### Dataset extract ###
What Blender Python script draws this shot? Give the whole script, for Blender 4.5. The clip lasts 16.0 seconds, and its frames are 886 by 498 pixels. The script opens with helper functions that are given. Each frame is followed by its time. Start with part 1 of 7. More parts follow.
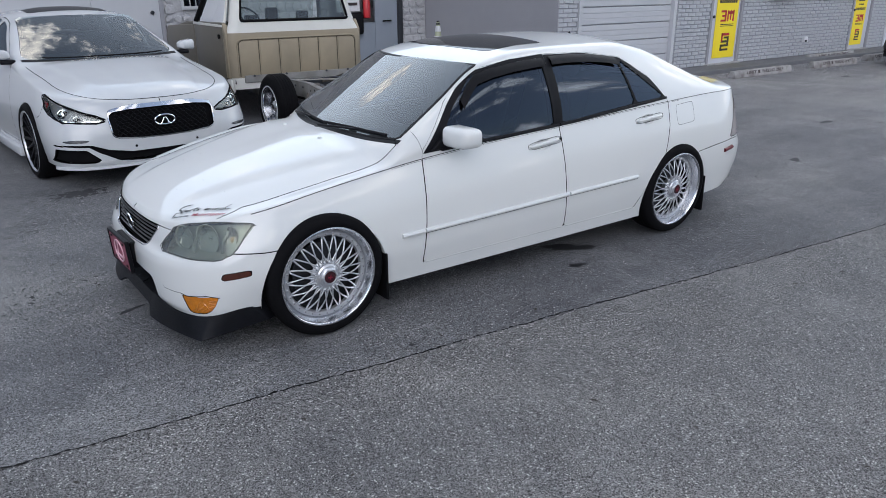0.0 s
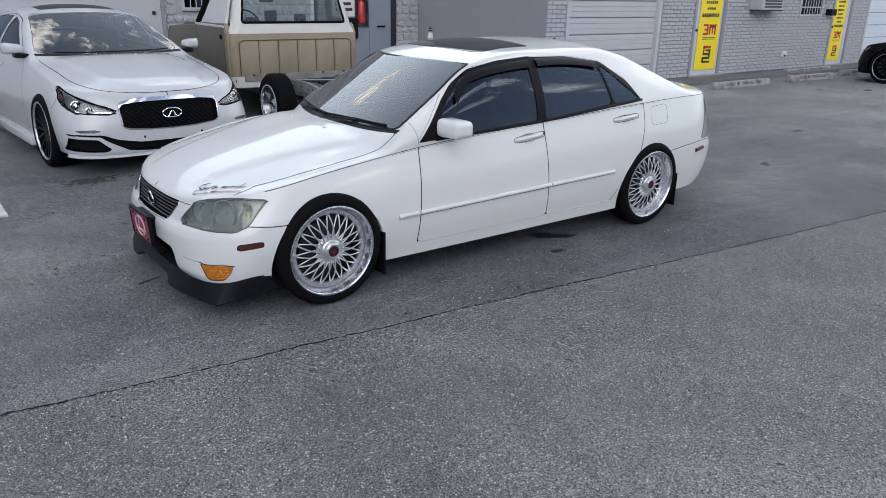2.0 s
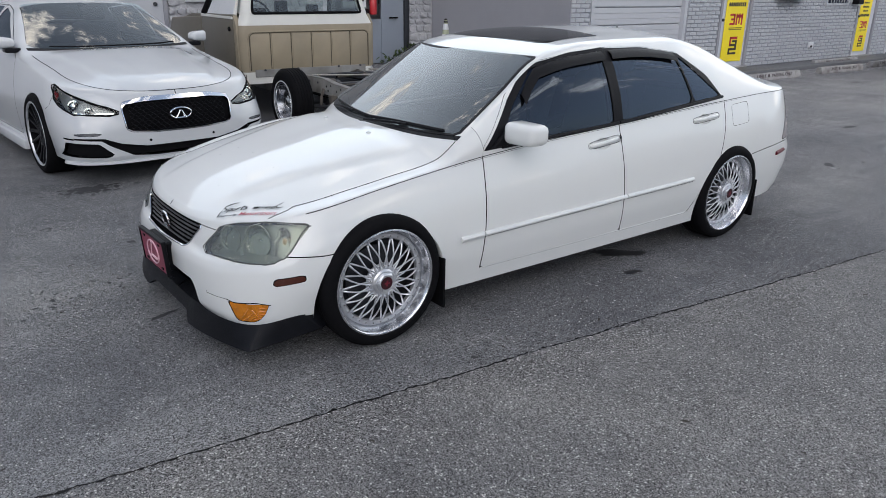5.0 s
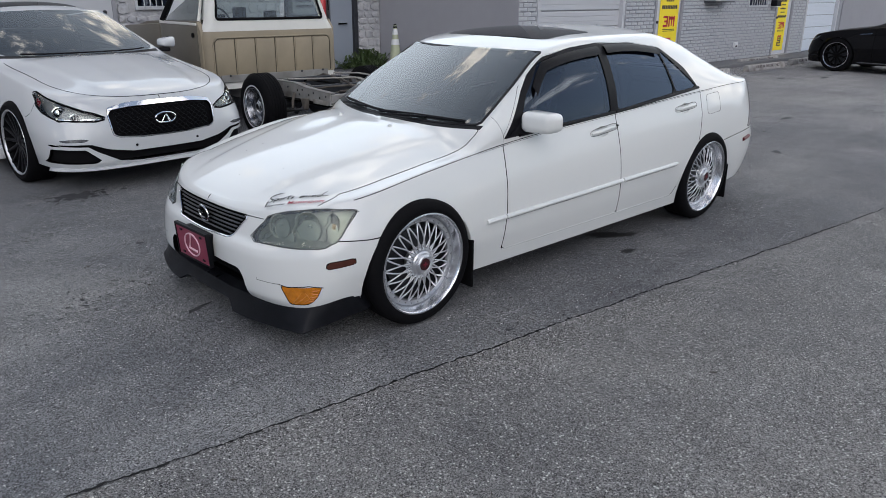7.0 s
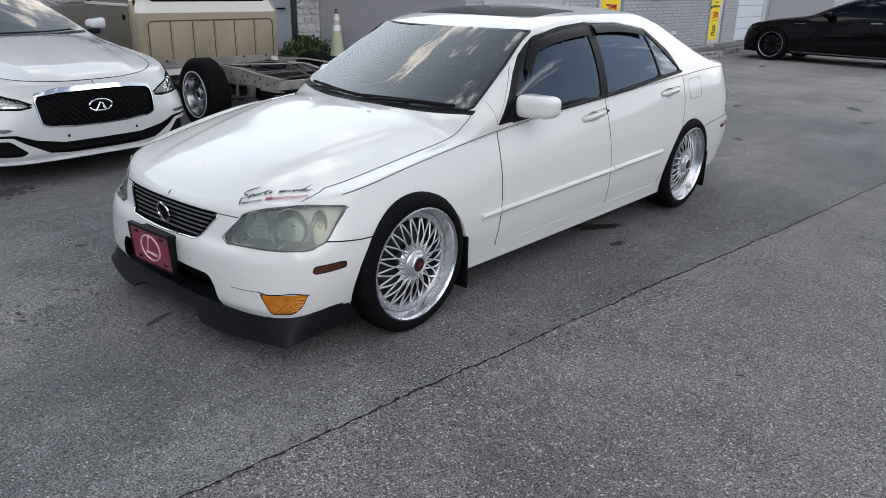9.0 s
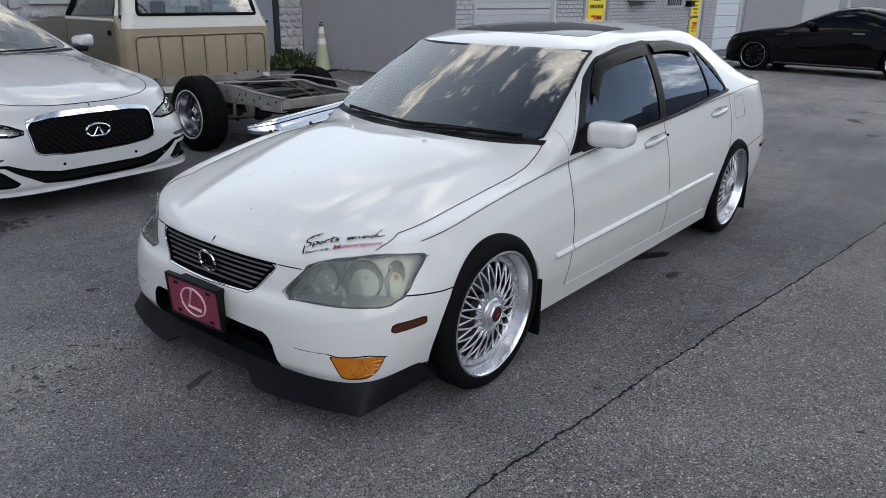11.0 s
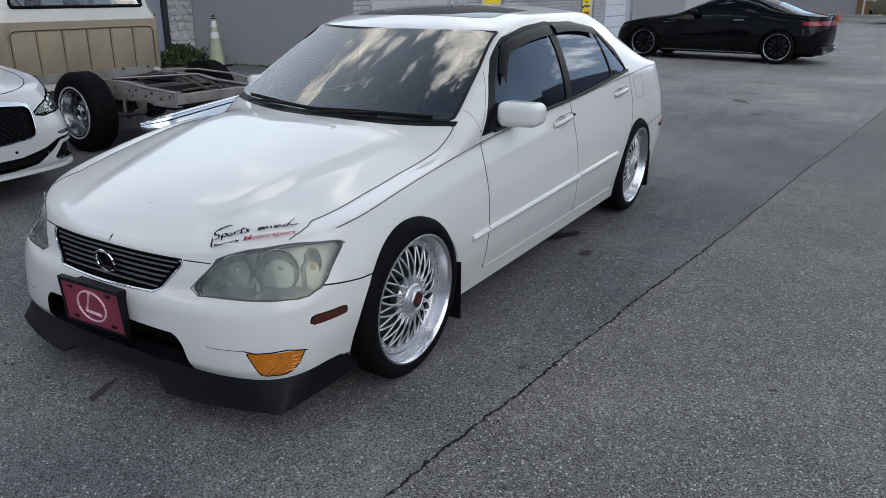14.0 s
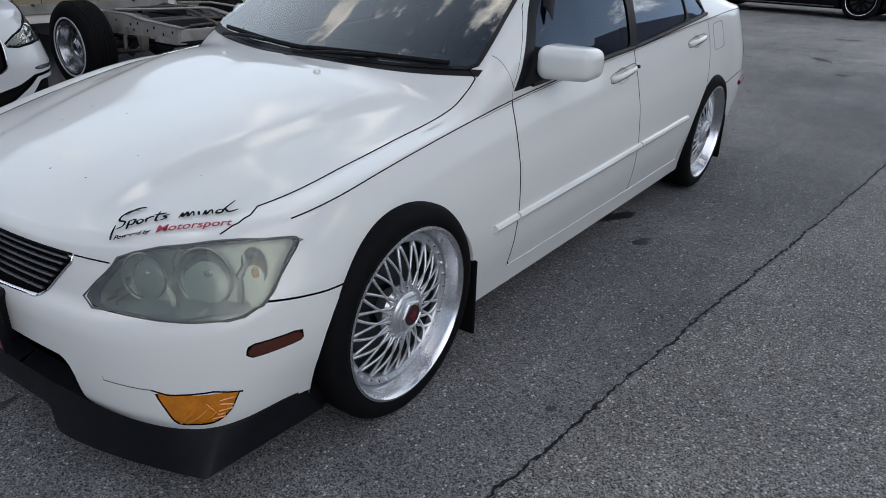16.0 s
###
_Problem details_
Omit the pictures and output all of the other material exactly.

_Written solution_
What Blender Python script draws this shot? Give the whole script, for Blender 4.5. The clip lasts 16.0 seconds, and its frames are 886 by 498 pixels. The script opens with helper functions that are given. Each frame is followed by its time. Start with part 1 of 7. More parts follow.
0.0 s
2.0 s
5.0 s
7.0 s
9.0 s
11.0 s
14.0 s
16.0 s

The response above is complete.